# Exercise requirements
Set all the material down again unchanged, without the pictures.

# Given data
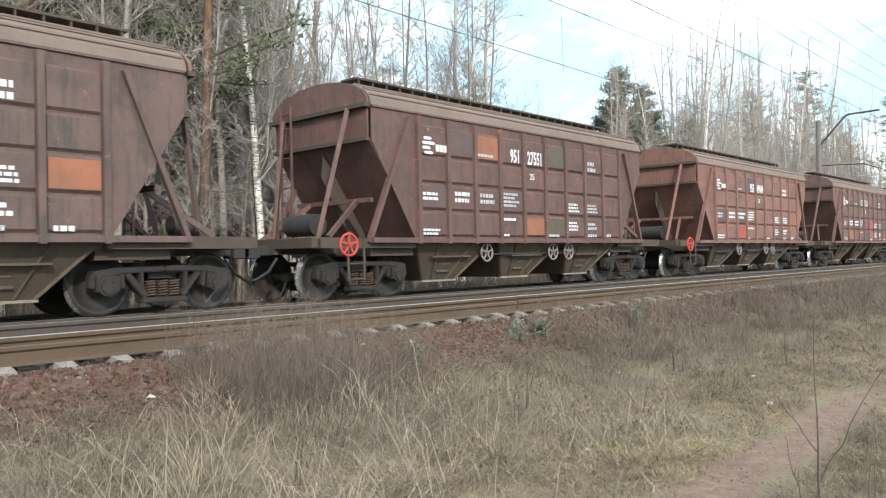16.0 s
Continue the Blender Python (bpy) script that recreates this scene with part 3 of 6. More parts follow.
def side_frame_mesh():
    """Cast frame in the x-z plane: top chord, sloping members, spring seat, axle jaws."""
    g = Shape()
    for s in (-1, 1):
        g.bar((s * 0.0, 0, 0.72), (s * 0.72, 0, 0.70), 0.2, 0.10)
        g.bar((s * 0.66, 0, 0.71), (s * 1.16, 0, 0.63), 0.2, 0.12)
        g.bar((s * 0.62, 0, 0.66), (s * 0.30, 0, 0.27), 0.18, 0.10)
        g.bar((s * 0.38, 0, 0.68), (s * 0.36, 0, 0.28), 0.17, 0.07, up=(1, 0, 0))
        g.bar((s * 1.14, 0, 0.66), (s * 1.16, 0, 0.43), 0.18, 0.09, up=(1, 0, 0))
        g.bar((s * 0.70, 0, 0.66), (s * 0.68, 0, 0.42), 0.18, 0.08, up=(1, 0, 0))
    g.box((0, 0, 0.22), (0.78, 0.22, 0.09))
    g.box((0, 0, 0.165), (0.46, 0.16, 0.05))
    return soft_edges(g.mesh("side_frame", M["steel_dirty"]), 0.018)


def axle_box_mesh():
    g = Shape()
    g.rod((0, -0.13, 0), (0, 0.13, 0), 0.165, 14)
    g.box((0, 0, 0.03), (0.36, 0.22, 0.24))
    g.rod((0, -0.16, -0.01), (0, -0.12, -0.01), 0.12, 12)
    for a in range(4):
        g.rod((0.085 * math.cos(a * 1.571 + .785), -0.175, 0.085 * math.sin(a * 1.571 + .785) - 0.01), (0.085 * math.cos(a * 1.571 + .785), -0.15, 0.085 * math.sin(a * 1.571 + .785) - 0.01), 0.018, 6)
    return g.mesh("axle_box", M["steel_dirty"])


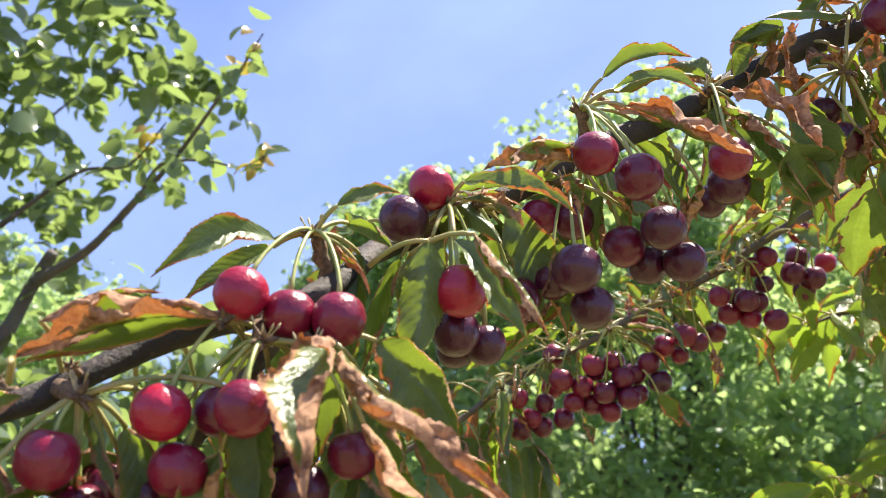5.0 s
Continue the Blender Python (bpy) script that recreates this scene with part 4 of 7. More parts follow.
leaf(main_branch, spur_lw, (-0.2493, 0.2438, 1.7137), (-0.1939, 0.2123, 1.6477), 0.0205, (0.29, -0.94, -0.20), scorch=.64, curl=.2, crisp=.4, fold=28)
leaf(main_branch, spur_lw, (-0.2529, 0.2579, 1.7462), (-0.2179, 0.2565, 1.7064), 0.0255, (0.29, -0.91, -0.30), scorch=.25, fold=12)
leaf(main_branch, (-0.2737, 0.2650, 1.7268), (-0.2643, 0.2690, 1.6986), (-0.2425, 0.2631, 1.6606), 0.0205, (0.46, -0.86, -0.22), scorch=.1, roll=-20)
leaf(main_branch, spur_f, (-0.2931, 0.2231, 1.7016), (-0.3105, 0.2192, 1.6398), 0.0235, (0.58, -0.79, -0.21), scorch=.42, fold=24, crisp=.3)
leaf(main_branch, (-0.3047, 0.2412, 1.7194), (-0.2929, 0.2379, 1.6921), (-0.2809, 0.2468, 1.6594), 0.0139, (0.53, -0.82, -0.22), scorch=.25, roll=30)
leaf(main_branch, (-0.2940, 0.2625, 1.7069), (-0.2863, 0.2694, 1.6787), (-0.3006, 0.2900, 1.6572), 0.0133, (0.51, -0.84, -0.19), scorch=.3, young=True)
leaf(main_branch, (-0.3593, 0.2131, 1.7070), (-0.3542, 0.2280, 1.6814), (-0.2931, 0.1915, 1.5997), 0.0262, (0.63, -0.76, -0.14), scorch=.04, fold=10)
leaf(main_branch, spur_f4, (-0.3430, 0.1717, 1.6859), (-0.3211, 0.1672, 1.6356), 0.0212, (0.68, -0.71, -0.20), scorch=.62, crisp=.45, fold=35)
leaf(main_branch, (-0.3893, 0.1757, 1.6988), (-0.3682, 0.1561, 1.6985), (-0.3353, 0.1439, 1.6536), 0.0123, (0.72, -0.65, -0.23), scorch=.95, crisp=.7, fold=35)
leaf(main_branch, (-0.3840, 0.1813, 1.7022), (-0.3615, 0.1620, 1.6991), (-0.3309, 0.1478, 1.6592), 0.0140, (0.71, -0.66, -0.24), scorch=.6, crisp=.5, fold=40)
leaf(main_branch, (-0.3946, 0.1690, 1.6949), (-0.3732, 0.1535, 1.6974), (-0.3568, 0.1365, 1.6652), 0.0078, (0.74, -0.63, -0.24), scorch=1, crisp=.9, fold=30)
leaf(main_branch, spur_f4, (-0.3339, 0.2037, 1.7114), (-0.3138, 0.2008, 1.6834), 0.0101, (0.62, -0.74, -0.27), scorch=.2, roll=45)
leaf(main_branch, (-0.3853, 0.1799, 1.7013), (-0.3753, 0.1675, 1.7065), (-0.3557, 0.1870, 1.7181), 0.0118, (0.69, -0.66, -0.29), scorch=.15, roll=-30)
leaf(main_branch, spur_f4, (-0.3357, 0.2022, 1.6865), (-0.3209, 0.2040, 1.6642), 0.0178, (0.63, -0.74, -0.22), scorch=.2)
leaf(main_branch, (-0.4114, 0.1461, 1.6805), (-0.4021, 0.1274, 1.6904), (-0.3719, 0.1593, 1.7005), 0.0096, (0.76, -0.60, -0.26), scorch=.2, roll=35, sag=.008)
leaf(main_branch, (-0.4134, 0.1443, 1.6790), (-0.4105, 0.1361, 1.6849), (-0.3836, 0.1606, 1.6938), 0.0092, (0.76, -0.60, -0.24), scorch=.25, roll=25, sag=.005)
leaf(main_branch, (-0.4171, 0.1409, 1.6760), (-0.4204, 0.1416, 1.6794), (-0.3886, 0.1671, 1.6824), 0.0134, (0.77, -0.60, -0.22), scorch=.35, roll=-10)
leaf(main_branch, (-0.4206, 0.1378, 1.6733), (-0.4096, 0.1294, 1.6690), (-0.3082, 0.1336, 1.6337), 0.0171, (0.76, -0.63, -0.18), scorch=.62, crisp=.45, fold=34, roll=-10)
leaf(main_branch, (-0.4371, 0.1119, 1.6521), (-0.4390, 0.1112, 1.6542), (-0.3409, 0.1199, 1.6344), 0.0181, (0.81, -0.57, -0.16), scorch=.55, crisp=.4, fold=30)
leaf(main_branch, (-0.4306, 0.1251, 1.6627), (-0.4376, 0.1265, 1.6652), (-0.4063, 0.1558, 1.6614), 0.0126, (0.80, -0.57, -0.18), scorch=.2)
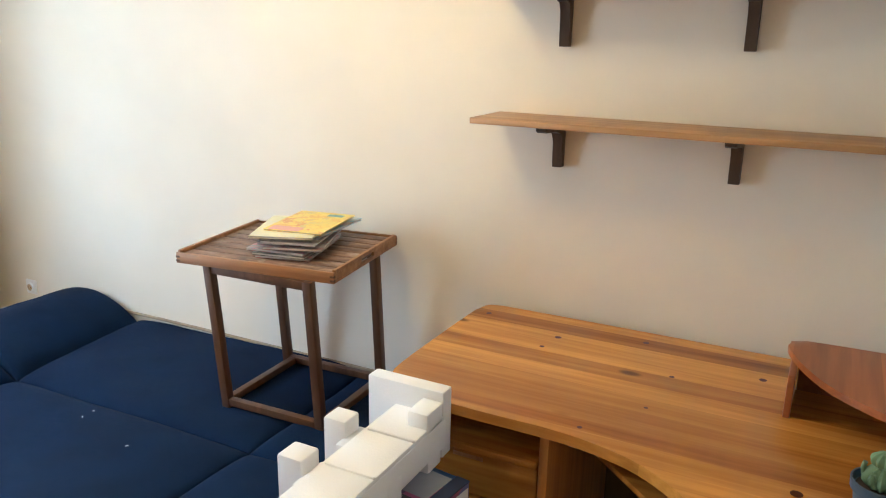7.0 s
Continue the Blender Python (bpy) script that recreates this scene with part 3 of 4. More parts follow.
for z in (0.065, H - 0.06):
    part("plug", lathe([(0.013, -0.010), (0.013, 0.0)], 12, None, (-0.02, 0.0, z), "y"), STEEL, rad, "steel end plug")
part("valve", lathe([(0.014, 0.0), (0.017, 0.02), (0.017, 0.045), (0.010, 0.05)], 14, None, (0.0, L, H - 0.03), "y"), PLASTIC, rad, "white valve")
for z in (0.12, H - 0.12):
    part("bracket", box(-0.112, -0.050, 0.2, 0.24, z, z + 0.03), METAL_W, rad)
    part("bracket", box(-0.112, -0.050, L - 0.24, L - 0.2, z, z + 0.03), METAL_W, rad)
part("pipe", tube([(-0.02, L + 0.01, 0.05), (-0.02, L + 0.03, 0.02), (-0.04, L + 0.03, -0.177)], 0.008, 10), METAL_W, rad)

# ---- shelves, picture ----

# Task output
16.0 s
Continue the Blender Python (bpy) script that recreates this scene with part 3 of 6. More parts follow.
def side_frame_mesh():
    """Cast frame in the x-z plane: top chord, sloping members, spring seat, axle jaws."""
    g = Shape()
    for s in (-1, 1):
        g.bar((s * 0.0, 0, 0.72), (s * 0.72, 0, 0.70), 0.2, 0.10)
        g.bar((s * 0.66, 0, 0.71), (s * 1.16, 0, 0.63), 0.2, 0.12)
        g.bar((s * 0.62, 0, 0.66), (s * 0.30, 0, 0.27), 0.18, 0.10)
        g.bar((s * 0.38, 0, 0.68), (s * 0.36, 0, 0.28), 0.17, 0.07, up=(1, 0, 0))
        g.bar((s * 1.14, 0, 0.66), (s * 1.16, 0, 0.43), 0.18, 0.09, up=(1, 0, 0))
        g.bar((s * 0.70, 0, 0.66), (s * 0.68, 0, 0.42), 0.18, 0.08, up=(1, 0, 0))
    g.box((0, 0, 0.22), (0.78, 0.22, 0.09))
    g.box((0, 0, 0.165), (0.46, 0.16, 0.05))
    return soft_edges(g.mesh("side_frame", M["steel_dirty"]), 0.018)


def axle_box_mesh():
    g = Shape()
    g.rod((0, -0.13, 0), (0, 0.13, 0), 0.165, 14)
    g.box((0, 0, 0.03), (0.36, 0.22, 0.24))
    g.rod((0, -0.16, -0.01), (0, -0.12, -0.01), 0.12, 12)
    for a in range(4):
        g.rod((0.085 * math.cos(a * 1.571 + .785), -0.175, 0.085 * math.sin(a * 1.571 + .785) - 0.01), (0.085 * math.cos(a * 1.571 + .785), -0.15, 0.085 * math.sin(a * 1.571 + .785) - 0.01), 0.018, 6)
    return g.mesh("axle_box", M["steel_dirty"])


5.0 s
Continue the Blender Python (bpy) script that recreates this scene with part 4 of 7. More parts follow.
leaf(main_branch, spur_lw, (-0.2493, 0.2438, 1.7137), (-0.1939, 0.2123, 1.6477), 0.0205, (0.29, -0.94, -0.20), scorch=.64, curl=.2, crisp=.4, fold=28)
leaf(main_branch, spur_lw, (-0.2529, 0.2579, 1.7462), (-0.2179, 0.2565, 1.7064), 0.0255, (0.29, -0.91, -0.30), scorch=.25, fold=12)
leaf(main_branch, (-0.2737, 0.2650, 1.7268), (-0.2643, 0.2690, 1.6986), (-0.2425, 0.2631, 1.6606), 0.0205, (0.46, -0.86, -0.22), scorch=.1, roll=-20)
leaf(main_branch, spur_f, (-0.2931, 0.2231, 1.7016), (-0.3105, 0.2192, 1.6398), 0.0235, (0.58, -0.79, -0.21), scorch=.42, fold=24, crisp=.3)
leaf(main_branch, (-0.3047, 0.2412, 1.7194), (-0.2929, 0.2379, 1.6921), (-0.2809, 0.2468, 1.6594), 0.0139, (0.53, -0.82, -0.22), scorch=.25, roll=30)
leaf(main_branch, (-0.2940, 0.2625, 1.7069), (-0.2863, 0.2694, 1.6787), (-0.3006, 0.2900, 1.6572), 0.0133, (0.51, -0.84, -0.19), scorch=.3, young=True)
leaf(main_branch, (-0.3593, 0.2131, 1.7070), (-0.3542, 0.2280, 1.6814), (-0.2931, 0.1915, 1.5997), 0.0262, (0.63, -0.76, -0.14), scorch=.04, fold=10)
leaf(main_branch, spur_f4, (-0.3430, 0.1717, 1.6859), (-0.3211, 0.1672, 1.6356), 0.0212, (0.68, -0.71, -0.20), scorch=.62, crisp=.45, fold=35)
leaf(main_branch, (-0.3893, 0.1757, 1.6988), (-0.3682, 0.1561, 1.6985), (-0.3353, 0.1439, 1.6536), 0.0123, (0.72, -0.65, -0.23), scorch=.95, crisp=.7, fold=35)
leaf(main_branch, (-0.3840, 0.1813, 1.7022), (-0.3615, 0.1620, 1.6991), (-0.3309, 0.1478, 1.6592), 0.0140, (0.71, -0.66, -0.24), scorch=.6, crisp=.5, fold=40)
leaf(main_branch, (-0.3946, 0.1690, 1.6949), (-0.3732, 0.1535, 1.6974), (-0.3568, 0.1365, 1.6652), 0.0078, (0.74, -0.63, -0.24), scorch=1, crisp=.9, fold=30)
leaf(main_branch, spur_f4, (-0.3339, 0.2037, 1.7114), (-0.3138, 0.2008, 1.6834), 0.0101, (0.62, -0.74, -0.27), scorch=.2, roll=45)
leaf(main_branch, (-0.3853, 0.1799, 1.7013), (-0.3753, 0.1675, 1.7065), (-0.3557, 0.1870, 1.7181), 0.0118, (0.69, -0.66, -0.29), scorch=.15, roll=-30)
leaf(main_branch, spur_f4, (-0.3357, 0.2022, 1.6865), (-0.3209, 0.2040, 1.6642), 0.0178, (0.63, -0.74, -0.22), scorch=.2)
leaf(main_branch, (-0.4114, 0.1461, 1.6805), (-0.4021, 0.1274, 1.6904), (-0.3719, 0.1593, 1.7005), 0.0096, (0.76, -0.60, -0.26), scorch=.2, roll=35, sag=.008)
leaf(main_branch, (-0.4134, 0.1443, 1.6790), (-0.4105, 0.1361, 1.6849), (-0.3836, 0.1606, 1.6938), 0.0092, (0.76, -0.60, -0.24), scorch=.25, roll=25, sag=.005)
leaf(main_branch, (-0.4171, 0.1409, 1.6760), (-0.4204, 0.1416, 1.6794), (-0.3886, 0.1671, 1.6824), 0.0134, (0.77, -0.60, -0.22), scorch=.35, roll=-10)
leaf(main_branch, (-0.4206, 0.1378, 1.6733), (-0.4096, 0.1294, 1.6690), (-0.3082, 0.1336, 1.6337), 0.0171, (0.76, -0.63, -0.18), scorch=.62, crisp=.45, fold=34, roll=-10)
leaf(main_branch, (-0.4371, 0.1119, 1.6521), (-0.4390, 0.1112, 1.6542), (-0.3409, 0.1199, 1.6344), 0.0181, (0.81, -0.57, -0.16), scorch=.55, crisp=.4, fold=30)
leaf(main_branch, (-0.4306, 0.1251, 1.6627), (-0.4376, 0.1265, 1.6652), (-0.4063, 0.1558, 1.6614), 0.0126, (0.80, -0.57, -0.18), scorch=.2)
7.0 s
Continue the Blender Python (bpy) script that recreates this scene with part 3 of 4. More parts follow.
for z in (0.065, H - 0.06):
    part("plug", lathe([(0.013, -0.010), (0.013, 0.0)], 12, None, (-0.02, 0.0, z), "y"), STEEL, rad, "steel end plug")
part("valve", lathe([(0.014, 0.0), (0.017, 0.02), (0.017, 0.045), (0.010, 0.05)], 14, None, (0.0, L, H - 0.03), "y"), PLASTIC, rad, "white valve")
for z in (0.12, H - 0.12):
    part("bracket", box(-0.112, -0.050, 0.2, 0.24, z, z + 0.03), METAL_W, rad)
    part("bracket", box(-0.112, -0.050, L - 0.24, L - 0.2, z, z + 0.03), METAL_W, rad)
part("pipe", tube([(-0.02, L + 0.01, 0.05), (-0.02, L + 0.03, 0.02), (-0.04, L + 0.03, -0.177)], 0.008, 10), METAL_W, rad)

# ---- shelves, picture ----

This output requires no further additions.